Another Rosminian priest, Fr Christiano,4 who had also been a pupil in Upton, gave evidence to the Committee from two perspectives. He was in Upton as a pupil during the 1950s. He remembered an atmosphere dominated by punishment, which was meted out for misdemeanours such as talking in the dormitory, or causing difficulty for the supervisor in the workshop. The punishments were usually administered in the office by the Prefect. He recalled a particular incident of group punishment, when some boys, who had been confined to a small recreation room for the day while others attended a sports event, were punished for trashing the room and scattering the board games. His impression was that each boy got about 20 ‘benders’, and he recalled that it only stopped because an older boy challenged the Brother who had been beating the boys until he had exhausted himself.

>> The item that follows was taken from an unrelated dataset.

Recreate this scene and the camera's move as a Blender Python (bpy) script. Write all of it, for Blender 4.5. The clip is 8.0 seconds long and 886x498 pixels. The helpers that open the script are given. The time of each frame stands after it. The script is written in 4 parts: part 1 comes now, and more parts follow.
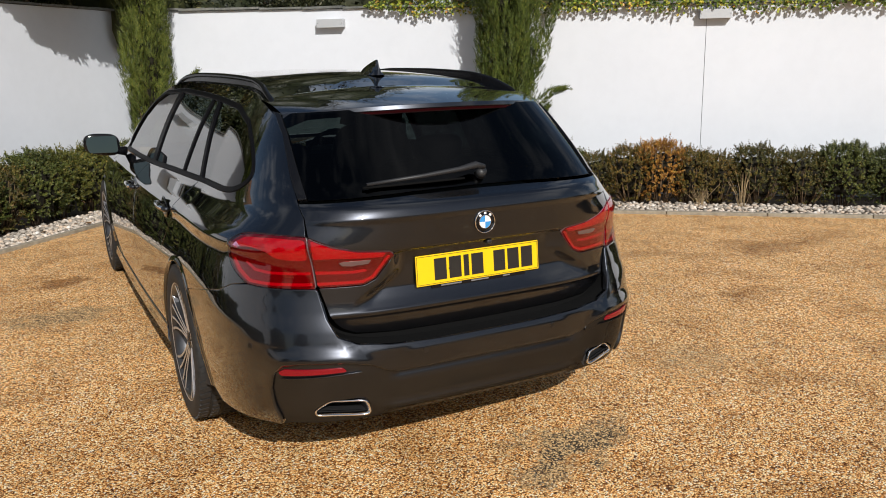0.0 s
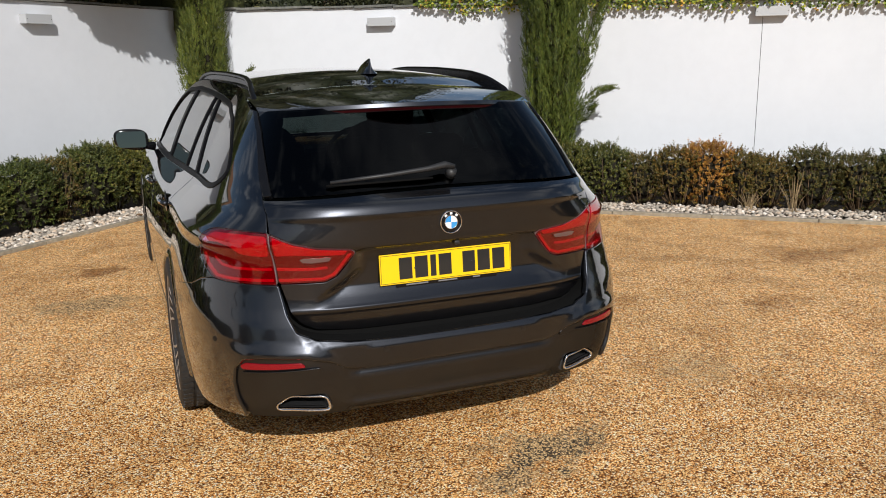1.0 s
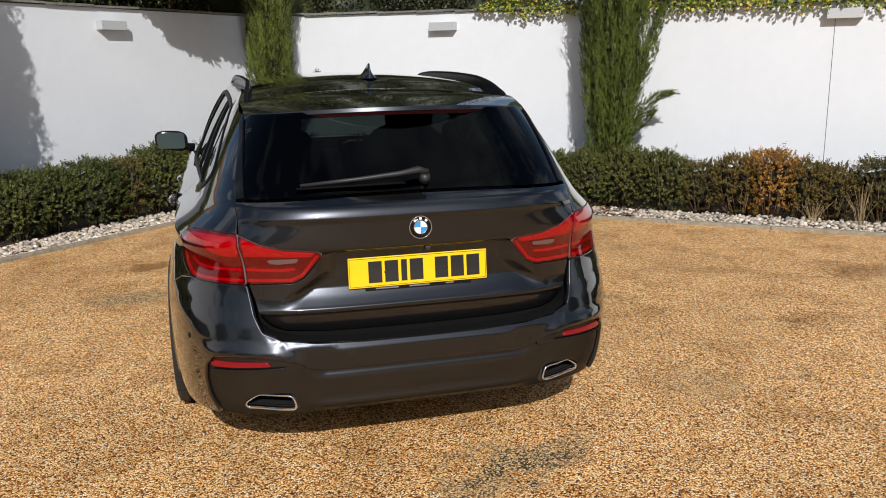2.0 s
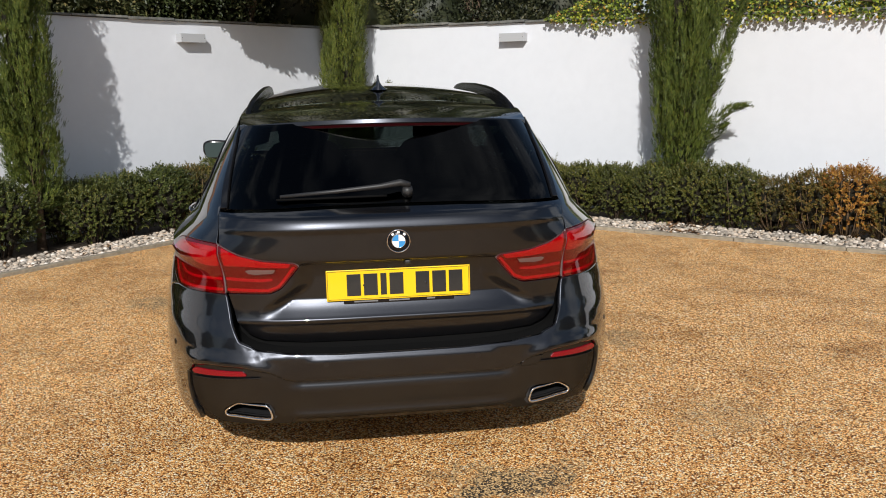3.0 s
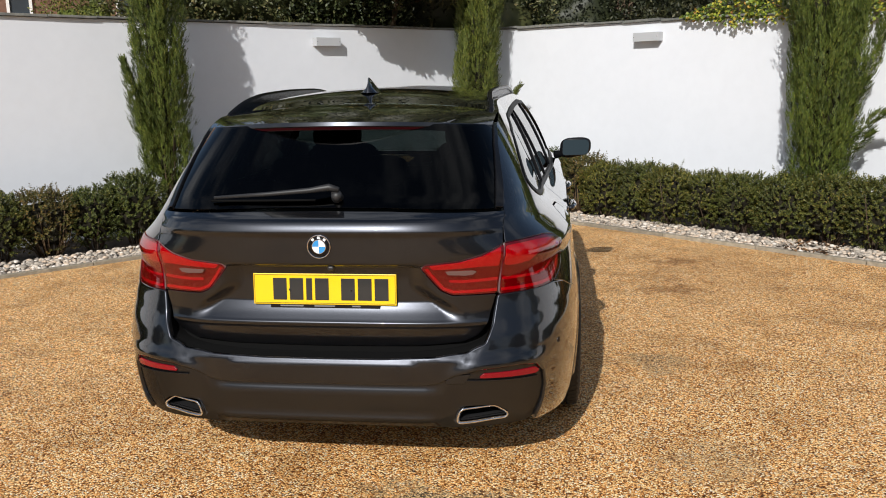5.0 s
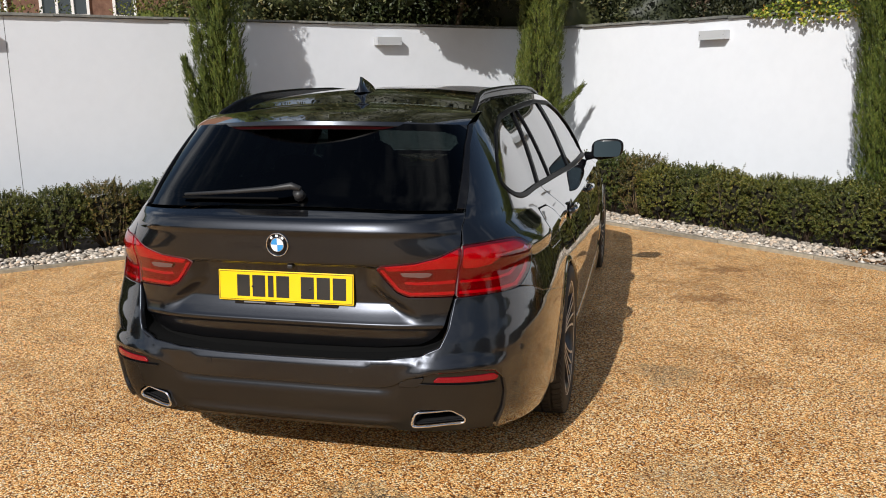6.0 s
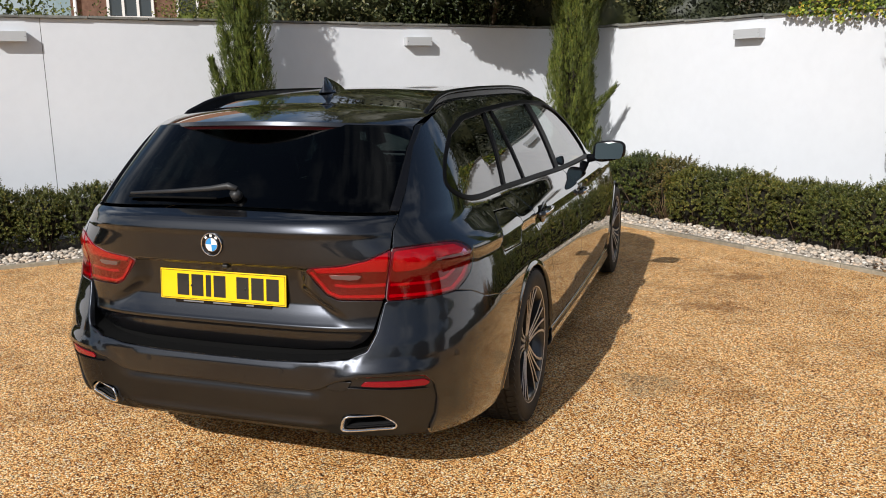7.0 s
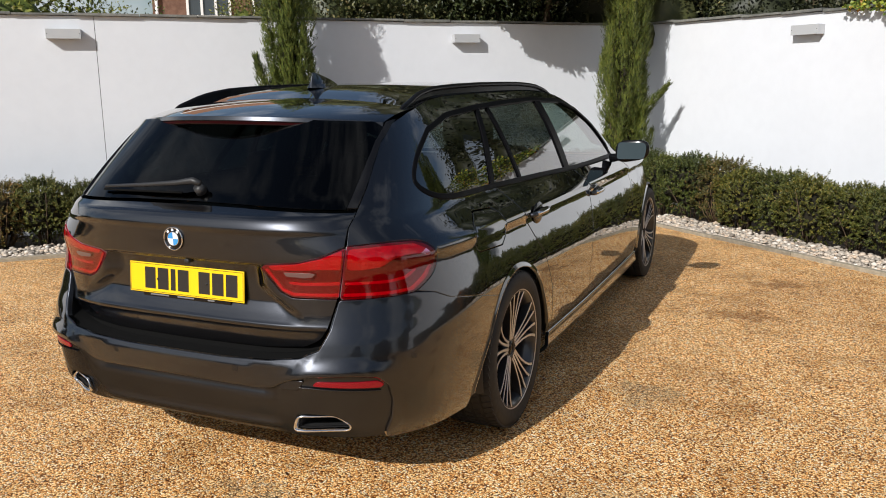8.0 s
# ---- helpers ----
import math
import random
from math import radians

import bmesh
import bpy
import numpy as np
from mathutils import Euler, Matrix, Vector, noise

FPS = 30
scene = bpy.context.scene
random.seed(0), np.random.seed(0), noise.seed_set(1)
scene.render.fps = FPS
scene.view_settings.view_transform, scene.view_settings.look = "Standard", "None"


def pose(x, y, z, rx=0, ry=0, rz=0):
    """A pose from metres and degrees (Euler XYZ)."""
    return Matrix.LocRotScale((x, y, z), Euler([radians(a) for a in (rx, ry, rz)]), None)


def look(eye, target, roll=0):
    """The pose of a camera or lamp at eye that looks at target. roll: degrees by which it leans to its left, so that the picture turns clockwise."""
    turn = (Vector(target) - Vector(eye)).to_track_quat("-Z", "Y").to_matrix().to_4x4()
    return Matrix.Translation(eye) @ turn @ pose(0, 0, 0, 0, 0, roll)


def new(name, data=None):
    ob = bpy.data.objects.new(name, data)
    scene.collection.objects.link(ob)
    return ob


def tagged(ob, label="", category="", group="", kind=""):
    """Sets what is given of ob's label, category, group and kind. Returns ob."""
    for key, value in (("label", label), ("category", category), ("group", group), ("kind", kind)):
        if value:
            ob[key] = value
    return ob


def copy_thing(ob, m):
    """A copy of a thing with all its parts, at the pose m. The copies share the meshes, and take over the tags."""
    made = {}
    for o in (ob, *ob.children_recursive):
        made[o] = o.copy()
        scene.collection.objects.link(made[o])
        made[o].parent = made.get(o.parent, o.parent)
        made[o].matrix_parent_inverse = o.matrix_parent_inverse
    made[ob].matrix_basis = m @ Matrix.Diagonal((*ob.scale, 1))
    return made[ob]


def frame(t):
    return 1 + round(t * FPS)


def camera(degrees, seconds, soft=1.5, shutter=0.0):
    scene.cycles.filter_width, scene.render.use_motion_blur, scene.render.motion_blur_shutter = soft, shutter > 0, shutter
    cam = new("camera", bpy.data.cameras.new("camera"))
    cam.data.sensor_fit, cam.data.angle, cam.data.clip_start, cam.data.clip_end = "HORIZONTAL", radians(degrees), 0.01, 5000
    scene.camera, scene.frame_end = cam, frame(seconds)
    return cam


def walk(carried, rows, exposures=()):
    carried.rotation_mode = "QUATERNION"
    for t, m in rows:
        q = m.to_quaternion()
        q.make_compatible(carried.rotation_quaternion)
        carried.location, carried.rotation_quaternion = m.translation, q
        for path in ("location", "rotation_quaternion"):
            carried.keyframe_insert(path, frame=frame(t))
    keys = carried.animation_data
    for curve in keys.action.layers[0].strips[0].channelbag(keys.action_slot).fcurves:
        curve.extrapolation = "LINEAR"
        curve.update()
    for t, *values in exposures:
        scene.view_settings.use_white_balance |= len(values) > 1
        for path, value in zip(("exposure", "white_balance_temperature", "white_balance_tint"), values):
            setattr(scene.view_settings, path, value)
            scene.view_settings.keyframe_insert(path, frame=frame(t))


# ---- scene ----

Fr Christiano was a promising student and was sent to the Rosminian secondary school in Omeath. He remembered it felt like getting out of prison. He also recalled there was no corporal punishment in Omeath. The atmosphere there was not punitive.
When Fr Christiano was asked how he reconciled the religious life, which involved love, charity and kindness, with a system that required men of the cloth to be brutal and severe, he replied that he did not believe that this was a requirement. The post of Prefect did involve the obligation to impose discipline, but he did not see the need to be brutal: I later became a Prefect in Ferryhouse and one of the things I did was throw the strap in the river, in the Suir in Ferryhouse, the one I had. There is a different way. We have the feast of St. Don Bosco every year, he was a man who loved children and I read – there is a reading in the book – his instruction to his Brothers about looking after children, and I say, ‘my God, why didn’t anyone show some of our lads this piece?’.
No secondary education was available in Upton itself as there was no secondary school. However, boys who were sent forward to the Novitiate in Omeath received secondary education, as was evidenced by Fr O’Reilly. Reference was made by Fr. Christiano to three to four boys who attended Omeath returned to the School during holidays etc. They were segregated from the other boys. They slept in an old infirmary, ate in a small refectory and did odd jobs around the School.